1. Proximity to a temple
There are literally thousands of temples in Bali. There are local laws stating that you cannot build within a certain range of the temple. The reality is however, many buildings and houses are built near temples. As a foreigner you need to be careful and check with the local government (banjar) if building on the land will be a potential issue before you buy the land.
2. Check ownership of trees/crops
Just because you own the land in Bali, you might not necessarily own the plants or trees that are growing on it. This is especially the case of coconut or mango trees as they are harvested by farmers.
3. Check the IMB (building permit)
To build a house or any building in Indonesia, you need to get a building permit or IMB. This is often placed prominently at the front of the property. You might find that many locally owned houses in Bali don’t have IMBs, but you can still organize the permit during the property transaction.
4. Check the water and electricity
Check whether the house has water connected to the town water system (PDAM) or if it uses a well or bore on the land. If the land uses a well, check that supplies enough water for your needs, particularly if you are planning later to build a swimming pool.

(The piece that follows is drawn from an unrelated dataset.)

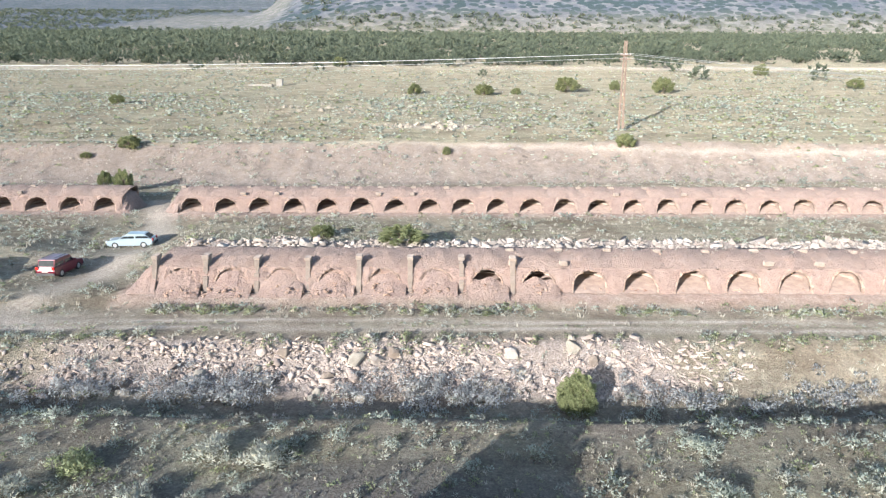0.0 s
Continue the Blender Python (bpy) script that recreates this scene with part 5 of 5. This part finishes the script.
zs = gz(-64.3, 26)
prism("concrete_slab", [(-66.9, 24.6), (-64.6, 24.1), (-62.0, 24.2), (-61.9, 26.9), (-63.9, 27.5), (-66.8, 27.2)], zs - 0.3, zs + 0.1, concrete_mat, "broken pale concrete slab lying on the flat", "concrete slab")
prism("concrete_slab", [(-70.8, 26.4), (-68.9, 26.2), (-68.8, 27.0), (-70.6, 27.3)], zs - 0.3, zs + 0.12, concrete_mat, "small sunken concrete slab beside the flat", "concrete slab")
zb = gz(-46, 212)
prism("concrete_block", [(-47.4, 211), (-45.6, 211), (-45.6, 212.8), (-47.4, 212.8)], zb - 0.3, zb + 2.0, concrete_mat, "square pale concrete block on the plain", "concrete block")
zb = gz(-52, 211)
prism("concrete_footing", [(-55.5, 210), (-48.6, 210), (-48.6, 212), (-55.5, 212)], zb - 0.3, zb + 0.5, concrete_mat, "low concrete footing on the plain", "footing")
timber_mat = simple("grey weathered timber", (0.19, 0.165, 0.14), (0.30, 0.27, 0.235), 2.0, fine=30, local=True)
burnt_mat = simple("dark old timber", (0.08, 0.065, 0.05), (0.19, 0.15, 0.12), 2.0, fine=30, local=True)


def timber(x0, y0, x1, y1, wd, h, mat, label, lift=0.02):
    z0, z1 = gz(x0, y0), gz(x1, y1)
    ln = math.dist((x0, y0), (x1, y1))
    bm = bmesh.new()
    seg = 8
    rng = random.Random(int(x0 * 10))
    rows = []
    for i in range(seg + 1):
        u = -ln / 2 + ln * i / seg
        k = 1 - 0.15 * i / seg
        rows.append([bm.verts.new((u, s * wd / 2 * k + 0.02 * math.sin(i * 1.3), z)) for s, z in ((-1, 0), (1, 0), (1, h * k), (-1, h * k))])
    for a, b in zip(rows, rows[1:]):
        for q in range(4):
            bm.faces.new((a[q], a[(q + 1) % 4], b[(q + 1) % 4], b[q]))
    bm.faces.new(rows[0][::-1])
    bm.faces.new(rows[-1])
    me = bpy.data.meshes.new("timber")
    bm.to_mesh(me)
    bm.free()
    me.materials.append(mat)
    ob = new("timber", me)
    pitch = math.degrees(math.atan2(z1 - z0, ln))
    ob.matrix_world = Matrix.Translation(((x0 + x1) / 2, (y0 + y1) / 2, (z0 + z1) / 2 + lift)) @ pose(0, 0, 0, 0, -pitch, math.degrees(math.atan2(y1 - y0, x1 - x0)))
    return tagged(ob, label, "timber", "fallen timbers")


timber(-148.4, 29.3, -140.2, 27.1, 0.17, 0.14, timber_mat, "long grey timber lying on the grassy edge", 0.15)
timber(-144.0, 28.5, -140.5, 27.4, 0.18, 0.13, timber_mat, "long grey timber lying on the grassy edge", 0.1)
timber(-57.4, 10.3, -56.1, 9.1, 0.2, 0.14, timber_mat, "short pale board lying on the flat")
timber(-52.9, 5.4, -51.2, 4.6, 0.3, 0.2, timber_mat, "short pale board lying on the flat")
timber(-97.3, 29.0, -93.6, 22.8, 0.25, 0.22, burnt_mat, "dark fallen branch lying on the flat", 0.08)
timber(-112.6, 13.2, -109.3, 15.0, 0.16, 0.14, timber_mat, "grey fallen pole lying among sagebrush", 0.1)
timber(-110.7, 10.8, -108.4, 12.5, 0.14, 0.12, timber_mat, "grey fallen pole lying among sagebrush", 0.1)
timber(-188.0, 28.0, -186.8, 26.9, 0.18, 0.13, timber_mat, "broken grey timber at the ditch edge", 0.12)
timber(-187.9, 26.9, -185.4, 27.8, 0.16, 0.12, timber_mat, "broken grey timber at the ditch edge", 0.22)
timber(-182.6, 22.5, -180.9, 21.9, 0.2, 0.16, timber_mat, "grey board lying in the sagebrush", 0.1)


# ---- power poles ----
pole_mat = simple("brown creosoted pole", (0.17, 0.12, 0.095), (0.29, 0.22, 0.175), 1.5, fine=20)
wire_mat = simple("aluminium wire", (0.5, 0.5, 0.5), (0.62, 0.62, 0.62), 2.0, rough=0.45, metal=0.7)
ceramic_mat = simple("grey ceramic insulator", (0.45, 0.44, 0.42), (0.58, 0.57, 0.55), 5.0, rough=0.35)


def rod(bm, p0, p1, r0, r1, seg=8):
    p0, p1 = Vector(p0), Vector(p1)
    d = (p1 - p0).normalized()
    s = d.orthogonal().normalized()
    u = d.cross(s)
    a, b = ([bm.verts.new(p + (s * math.cos(6.2832 * k / seg) + u * math.sin(6.2832 * k / seg)) * r) for k in range(seg)] for p, r in ((p0, r0), (p1, r1)))
    for k in range(seg):
        bm.faces.new((a[k], a[(k + 1) % seg], b[(k + 1) % seg], b[k]))
    bm.faces.new(b)
    bm.faces.new(a[::-1])


def power_pole(x, y, h, twin=True, label="tall brown twin power pole standing on the plain"):
    root = new("power_pole")
    root.matrix_world = pose(x, y, gz(x, y), 0, 0, 12)
    for dx in ((-0.42, 0.42) if twin else (0,)):
        bm = bmesh.new()
        rod(bm, (dx, 0, -0.3), (dx * 0.45, 0, h), 0.24, 0.15)
        part("pole", bm, pole_mat, root)
    for z in (h - 2.6, h - 3.3):
        bm = bmesh.new()
        boxy(bm, -1.1, 1.1, -0.28, -0.12, z, z + 0.2)
        part("crossarm", bm, pole_mat, root)
    for dx in (-0.95, 0.0, 0.95):
        bm = bmesh.new()
        rod(bm, (dx, -0.2, h - 2.4), (dx, -0.2, h - 2.1), 0.09, 0.05)
        part("insulator", bm, ceramic_mat, root, "grey ceramic insulator")
    return tagged(root, label, "power pole", "power poles")


power_pole(33.8, 129.8, 16.0)
power_pole(-167.0, 141.5, 8.0, False, "single brown power pole standing on the plain")


def wire(p0, p1, sag, label):
    cu = bpy.data.curves.new("power_line", "CURVE")
    cu.dimensions, cu.bevel_depth, cu.bevel_resolution = "3D", 0.03, 0
    sp = cu.splines.new("POLY")
    sp.points.add(24)
    for i in range(25):
        f = i / 24
        q = Vector(p0).lerp(Vector(p1), f)
        sp.points[i].co = (q.x, q.y, q.z - sag * 4 * f * (1 - f), 1)
    cu.materials.append(wire_mat)
    tagged(new("power_line", cu), label, "power line", "power lines")


zt = gz(33.8, 129.8) + 13.7
for dx, dz in ((-0.9, 0.0), (0.9, 0.1), (0.0, -0.7)):
    wire((33.8 + dx, 129.6, zt + dz), (-300, 200 + dx * 2, gz(-200, 190) + 13 + dz), 4.0, "thin power line slung from the pole")
    wire((33.8 + dx, 129.6, zt + dz), (260, 96 + dx * 2, gz(200, 100) + 12 + dz), 4.0, "thin power line slung from the pole")


# ---- cars ----
def paint(name, c1, metal):
    def build(tree, bsdf):
        col = ramp(tree, noise_tex(tree, 2.0), [(0.3, tuple(v * 0.85 for v in c1)), (0.7, c1)])
        tree.links.new(col, bsdf.inputs["Base Color"])
        bsdf.inputs["Roughness"].default_value = 0.3
        bsdf.inputs["Metallic"].default_value = metal
        bsdf.inputs["Coat Weight"].default_value = 0.5
    return material(name, build)


red_paint = paint("dusty red paint", (0.13, 0.008, 0.022), 0.1)
silver_paint = paint("silver-blue paint", (0.40, 0.47, 0.52), 0.35)
glass_mat = simple("tinted glass", (0.015, 0.018, 0.02), (0.03, 0.034, 0.038), 3.0, rough=0.08, bumps=0.0)
rubber_mat = simple("tyre rubber", (0.02, 0.02, 0.02), (0.045, 0.042, 0.04), 8.0, rough=0.8)
alloy_mat = simple("alloy rim", (0.45, 0.45, 0.46), (0.6, 0.6, 0.6), 6.0, rough=0.35, metal=0.8)
trim_mat = simple("dark plastic trim", (0.03, 0.03, 0.032), (0.06, 0.06, 0.06), 6.0, rough=0.6)
lens_red_mat = simple("red lamp lens", (0.35, 0.01, 0.01), (0.5, 0.03, 0.02), 8.0, rough=0.15)
lens_mat = simple("clear lamp lens", (0.6, 0.6, 0.6), (0.75, 0.75, 0.75), 8.0, rough=0.1)
plate_mat = simple("pale plate", (0.65, 0.65, 0.63), (0.75, 0.75, 0.73), 8.0)


def side_loft(bm, prof, half, tuck):
    """A body from its side outline (y, z), rounded in towards its edge."""
    n = len(prof)
    cy, cz = sum(p[0] for p in prof) / n, sum(p[1] for p in prof) / n
    rows = []
    for x, k in ((-half, 1 - tuck), (-half * 0.96, 1 - tuck * 0.25), (-half * 0.8, 1), (half * 0.8, 1), (half * 0.96, 1 - tuck * 0.25), (half, 1 - tuck)):
        rows.append([bm.verts.new((x, cy + (y - cy) * k, cz + (z - cz) * k)) for y, z in prof])
    for a, b in zip(rows, rows[1:]):
        for i in range(n):
            bm.faces.new((a[i], a[(i + 1) % n], b[(i + 1) % n], b[i]))
    bm.faces.new(rows[0][::-1])
    bm.faces.new(rows[-1])
    bmesh.ops.recalc_face_normals(bm, faces=bm.faces)


def car(x, y, turn, L, W, body, cabin, belt, roof, paint_mat, wheel_r, label, rack=False):
    """A parked car; its nose points along +y of its own frame."""
    root = new("parked_car")
    root.matrix_world = pose(x, y, gz(x, y), 0, 0, turn)
    bm = bmesh.new()
    side_loft(bm, body, W / 2, 0.04)
    shell = part("body", bm, paint_mat, root)
    for p in shell.data.polygons:
        p.use_smooth = False
    bm = bmesh.new()
    side_loft(bm, cabin, W / 2 * 0.86, 0.07)
    part("cabin", bm, paint_mat, root)
    (yr0, yr1, yf1, yf0) = cabin[0][0], cabin[1][0], cabin[2][0], cabin[3][0]
    zb, zt_ = belt + 0.04, roof - 0.09
    # side windows, front and rear screens, a hand's breadth of frame between them
    mid = (yr0 + yf0) / 2 - 0.1
    for s in (-1, 1):
        for a0, a1, b0, b1 in ((yr0 + 0.12, mid - 0.06, yr1 + 0.14, mid - 0.06), (mid + 0.06, yf0 - 0.22, mid + 0.06, yf1 - 0.10)):
            bm = bmesh.new()
            xo = s * (W / 2 * 0.86 + 0.012)
            vs = [bm.verts.new(c) for c in ((xo, a0, zb), (xo, a1, zb), (xo - s * 0.02, b1, zt_), (xo - s * 0.02, b0, zt_))]
            vi = [bm.verts.new(v.co - Vector((s * 0.05, 0, 0))) for v in vs]
            bm.faces.new(vs)
            for i in range(4):
                bm.faces.new((vs[i], vi[i], vi[(i + 1) % 4], vs[(i + 1) % 4]))
            part("side_window", bm, glass_mat, root, "dark side window")
    for nm, (ya, yb), sgn in (("rear_window", (yr0, yr1), -1), ("windscreen", (yf0, yf1), 1)):
        bm = bmesh.new()
        hw = W / 2 * 0.76
        off = 0.015 * sgn
        ya2, yb2 = ya + (yb - ya) * 0.12, ya + (yb - ya) * 0.86
        vs = [bm.verts.new(c) for c in ((-hw, ya2 + off, zb + 0.04), (hw, ya2 + off, zb + 0.04), (hw * 0.92, yb2 + off, zt_), (-hw * 0.92, yb2 + off, zt_))]
        vi = [bm.verts.new(v.co - Vector((0, sgn * 0.06, 0))) for v in vs]
        bm.faces.new(vs)
        for i in range(4):
            bm.faces.new((vs[i], vi[i], vi[(i + 1) % 4], vs[(i + 1) % 4]))
        part(nm, bm, glass_mat, root, "dark glass screen")
    for sy in (-L * 0.30, L * 0.31):
        for s in (-1, 1):
            bm = bmesh.new()
            rod(bm, (s * (W / 2 - 0.19), sy, wheel_r), (s * (W / 2 + 0.02), sy, wheel_r), wheel_r, wheel_r, 20)
            bmesh.ops.bevel(bm, geom=bm.edges[:], offset=0.02, segments=1, affect="EDGES")
            tyre = part("wheel", bm, rubber_mat, root, "black tyre on an alloy rim")
            bm = bmesh.new()
            rod(bm, (s * (W / 2 - 0.02), sy, wheel_r), (s * (W / 2 + 0.035), sy, wheel_r), wheel_r * 0.66, wheel_r * 0.6, 14)
            part("rim", bm, alloy_mat, tyre, "alloy rim")
    ends = (min(p[0] for p in body), max(p[0] for p in body))
    for nm, ye, sg in (("rear_bumper", ends[0], -1), ("front_bumper", ends[1], 1)):
        bm = bmesh.new()
        boxy(bm, -W / 2 * 0.95, W / 2 * 0.95, min(ye, ye + sg * 0.09), max(ye, ye + sg * 0.09), 0.34, 0.58)
        bmesh.ops.bevel(bm, geom=bm.edges[:], offset=0.03, segments=2, affect="EDGES")
        part(nm, bm, trim_mat, root, "dark plastic bumper")
    for s in (-1, 1):
        bm = bmesh.new()
        boxy(bm, s * W / 2 * 0.80 - 0.12, s * W / 2 * 0.80 + 0.12, ends[0] - 0.03, ends[0] + 0.08, belt - 0.22, belt + 0.05)
        part("tail_light", bm, lens_red_mat, root, "red tail lamp")
        bm = bmesh.new()
        boxy(bm, s * W / 2 * 0.74 - 0.2, s * W / 2 * 0.74 + 0.2, ends[1] - 0.12, ends[1] + 0.03, 0.62, 0.78)
        part("headlight", bm, lens_mat, root, "clear headlamp")
        bm = bmesh.new()
        boxy(bm, s * (W / 2 - 0.02) - 0.1, s * (W / 2 + 0.06) + 0.1, yf0 - 0.42, yf0 - 0.28, belt + 0.02, belt + 0.18)
        part("wing_mirror", bm, paint_mat, root)
    bm = bmesh.new()
    boxy(bm, -0.26, 0.26, ends[0] - 0.025, ends[0] + 0.02, 0.66, 0.80)
    part("plate", bm, plate_mat, root, "blank pale plate")
    if rack:
        for s in (-1, 1):
            bm = bmesh.new()
            rod(bm, (s * 0.55, yr1 + 0.2, roof + 0.07), (s * 0.55, yf1 - 0.2, roof + 0.07), 0.025, 0.025, 6)
            part("roof_rail", bm, trim_mat, root, "dark roof rail")
    return tagged(root, label, "car", "parked cars")


car(-35.2, 61.2, -4, 4.3, 1.82,
    [(-2.2, 0.42), (-2.25, 0.75), (-2.18, 1.05), (1.05, 1.05), (2.05, 0.92), (2.24, 0.72), (2.2, 0.42), (1.9, 0.28), (-1.95, 0.28)],
    [(-2.12, 1.0), (-1.85, 1.70), (0.35, 1.72), (1.15, 1.0)], 1.06, 1.72, red_paint, 0.36, "dusty red sport utility car parked on the dirt track", True)
car(-33.0, 71.5, 96, 4.7, 1.80,
    [(-2.3, 0.40), (-2.35, 0.70), (-2.28, 0.98), (1.0, 0.95), (2.05, 0.82), (2.34, 0.62), (2.3, 0.38), (2.0, 0.25), (-2.05, 0.25)],
    [(-2.15, 0.93), (-1.5, 1.46), (0.25, 1.50), (1.25, 0.90)], 0.97, 1.48, silver_paint, 0.33, "silver-blue estate car parked beside the dirt track")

For electricity, make sure it has adequate wattage to run the appliances you want. Bali is having problems keeping up with increased demands for its electrical supply, so getting an increase in watts is not always easy or even possible.
5. Find a reliable notary
Notaries handle property transactions in Indonesia. It is important to try to find someone who is reliable and honest. They also need to be located in the same regency as the property you are purchasing. If you have a notary that is located in a different part of Bali, you can still use them to check that the notary handling the transaction is doing everything above board.
6. Check ownership of the access road
Many people have been caught out in Bali because they don’t have public access to their own land. It is important to check who actually owns the access road before you buy the land. Even though the road looks as though it is a public one, it could be owned by a private individual and they can block access to your land unless you pay a substantial fee.
7. Talk to other foreign property owners in your village
Some villages in Bali are more friendly to foreigners than others. Some villages will demand large fees to be paid, even if you have a building permit and will do anything to stop you from building until the ‘fees’ have been paid. Bali’s villages are very community focused, so it is a good idea to try and become involved as much as possible in the village, to avoid these kinds of problems.